Could you copy every line from the material below in which "rows" appears?

====

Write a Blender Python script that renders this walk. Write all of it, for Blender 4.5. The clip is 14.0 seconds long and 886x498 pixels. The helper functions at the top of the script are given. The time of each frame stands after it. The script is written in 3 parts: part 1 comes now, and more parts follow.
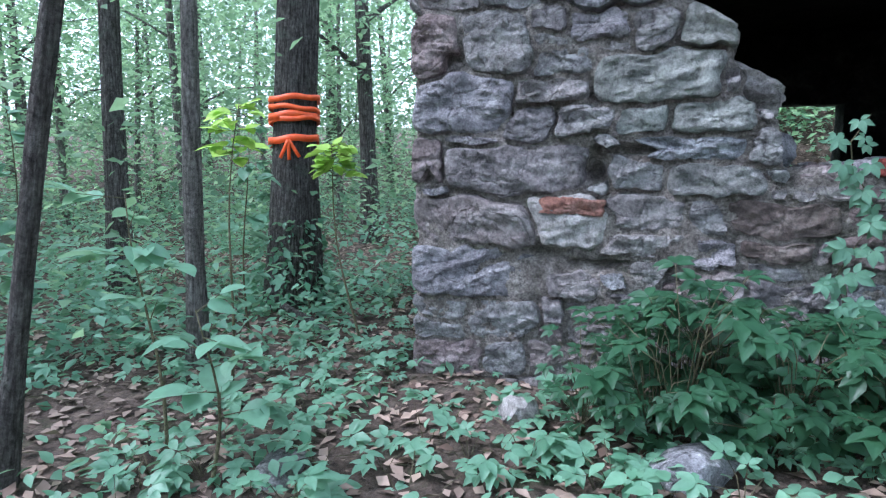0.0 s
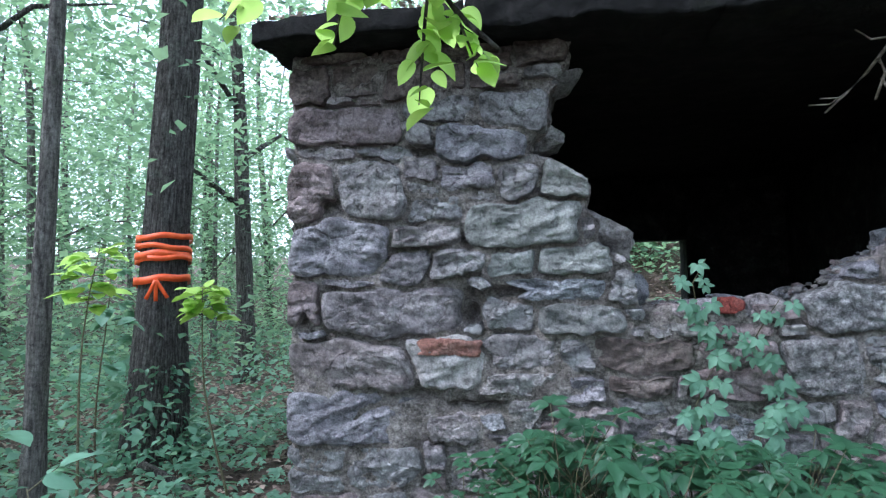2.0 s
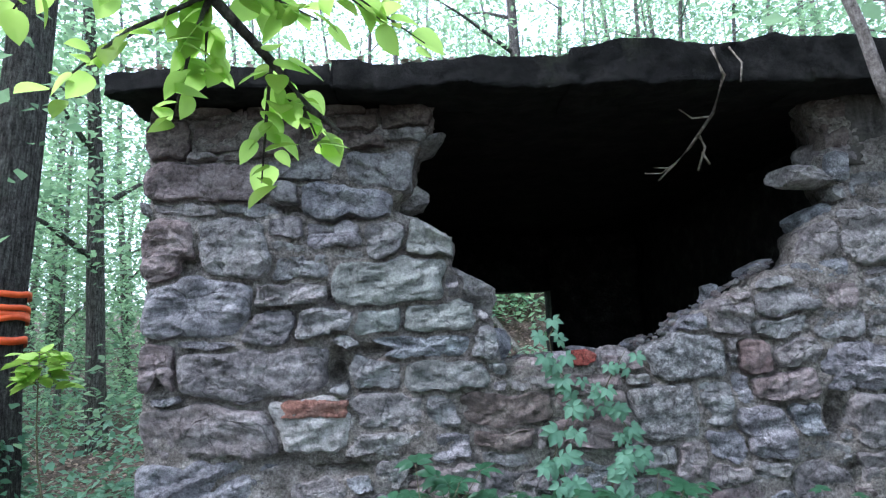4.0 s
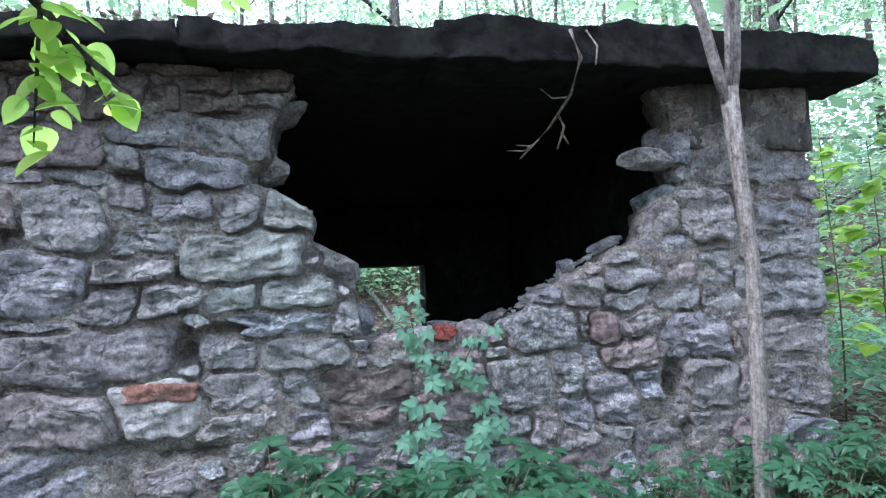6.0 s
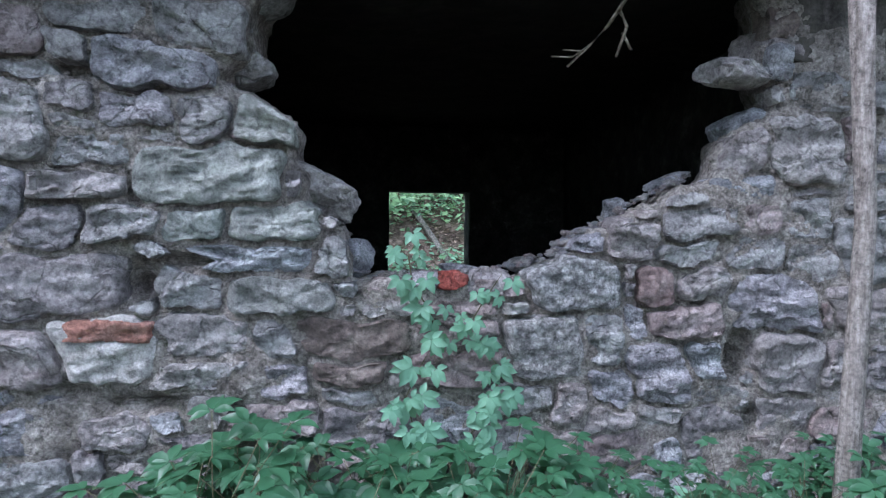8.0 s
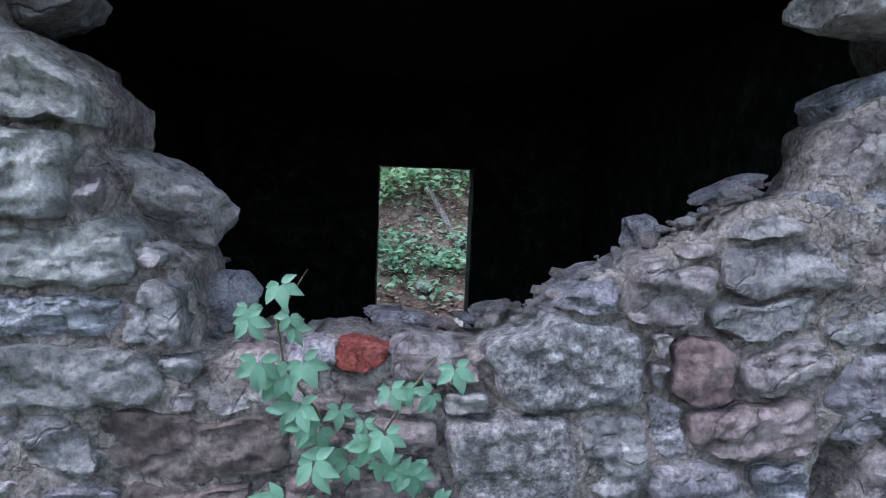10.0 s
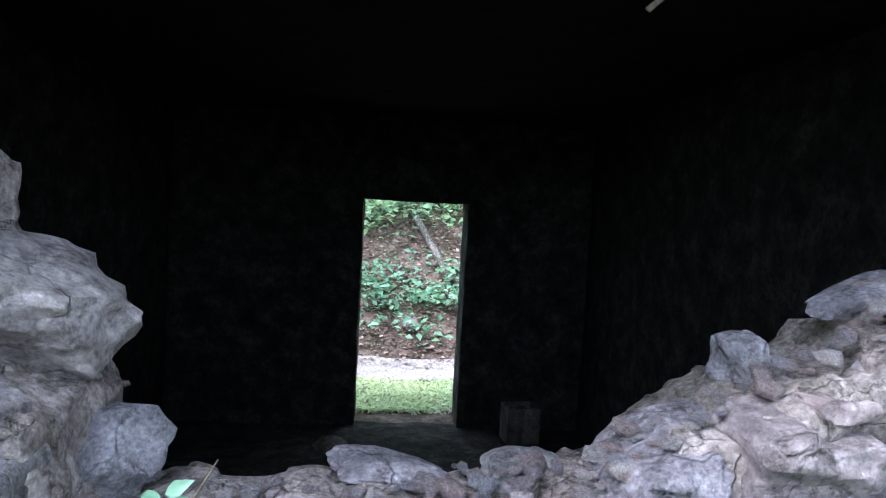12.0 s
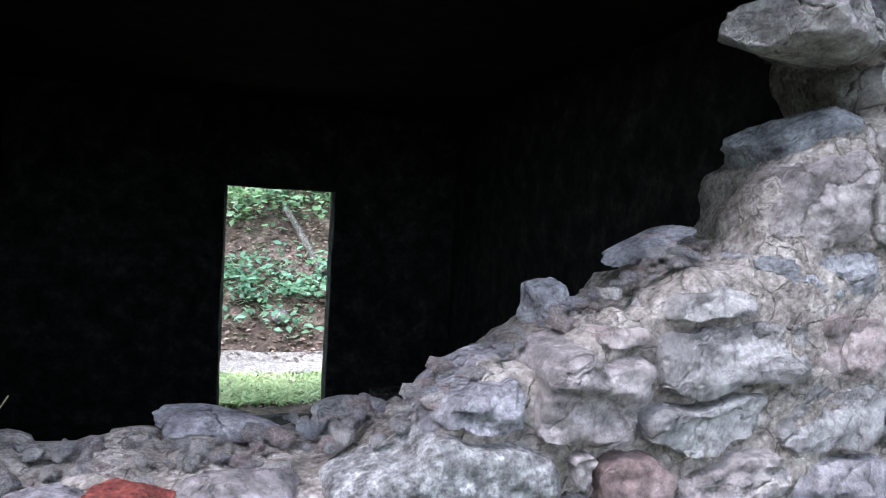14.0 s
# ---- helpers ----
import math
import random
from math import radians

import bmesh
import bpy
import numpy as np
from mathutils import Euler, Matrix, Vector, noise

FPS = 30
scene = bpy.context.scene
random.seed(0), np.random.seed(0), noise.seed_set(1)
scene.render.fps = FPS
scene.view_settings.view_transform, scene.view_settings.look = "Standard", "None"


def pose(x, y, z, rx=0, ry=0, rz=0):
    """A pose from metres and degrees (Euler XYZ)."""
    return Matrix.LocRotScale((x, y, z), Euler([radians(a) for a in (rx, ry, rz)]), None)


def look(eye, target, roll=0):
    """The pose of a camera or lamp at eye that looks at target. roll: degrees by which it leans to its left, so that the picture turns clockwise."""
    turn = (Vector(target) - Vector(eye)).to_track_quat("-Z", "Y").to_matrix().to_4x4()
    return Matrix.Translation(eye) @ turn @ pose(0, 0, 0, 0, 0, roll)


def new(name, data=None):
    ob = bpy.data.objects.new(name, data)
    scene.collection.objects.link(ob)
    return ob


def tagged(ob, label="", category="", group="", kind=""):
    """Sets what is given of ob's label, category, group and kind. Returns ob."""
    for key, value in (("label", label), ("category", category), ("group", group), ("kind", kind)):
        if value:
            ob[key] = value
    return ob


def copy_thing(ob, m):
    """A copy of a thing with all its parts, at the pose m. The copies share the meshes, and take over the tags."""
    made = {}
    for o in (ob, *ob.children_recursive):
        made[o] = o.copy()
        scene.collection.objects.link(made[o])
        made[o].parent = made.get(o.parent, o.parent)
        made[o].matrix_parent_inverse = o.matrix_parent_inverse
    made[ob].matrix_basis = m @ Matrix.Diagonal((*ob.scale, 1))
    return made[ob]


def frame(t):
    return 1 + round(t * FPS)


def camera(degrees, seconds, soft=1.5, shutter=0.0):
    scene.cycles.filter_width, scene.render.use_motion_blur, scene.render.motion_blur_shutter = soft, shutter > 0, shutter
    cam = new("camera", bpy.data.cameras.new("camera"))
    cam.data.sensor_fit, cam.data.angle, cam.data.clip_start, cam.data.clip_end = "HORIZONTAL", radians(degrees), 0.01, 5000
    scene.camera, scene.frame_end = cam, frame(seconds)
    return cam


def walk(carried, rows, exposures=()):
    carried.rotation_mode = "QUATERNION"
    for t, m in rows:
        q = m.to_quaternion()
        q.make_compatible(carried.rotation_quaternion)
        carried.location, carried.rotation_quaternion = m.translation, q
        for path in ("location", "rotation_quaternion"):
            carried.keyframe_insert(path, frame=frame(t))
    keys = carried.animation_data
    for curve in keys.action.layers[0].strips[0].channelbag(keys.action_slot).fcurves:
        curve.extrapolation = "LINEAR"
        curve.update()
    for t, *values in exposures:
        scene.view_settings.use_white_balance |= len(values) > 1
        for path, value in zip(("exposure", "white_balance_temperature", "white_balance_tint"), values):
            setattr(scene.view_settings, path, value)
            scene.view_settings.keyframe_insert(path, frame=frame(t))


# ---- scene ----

====

EXERCISE RESULT
def walk(carried, rows, exposures=()):
    for t, m in rows:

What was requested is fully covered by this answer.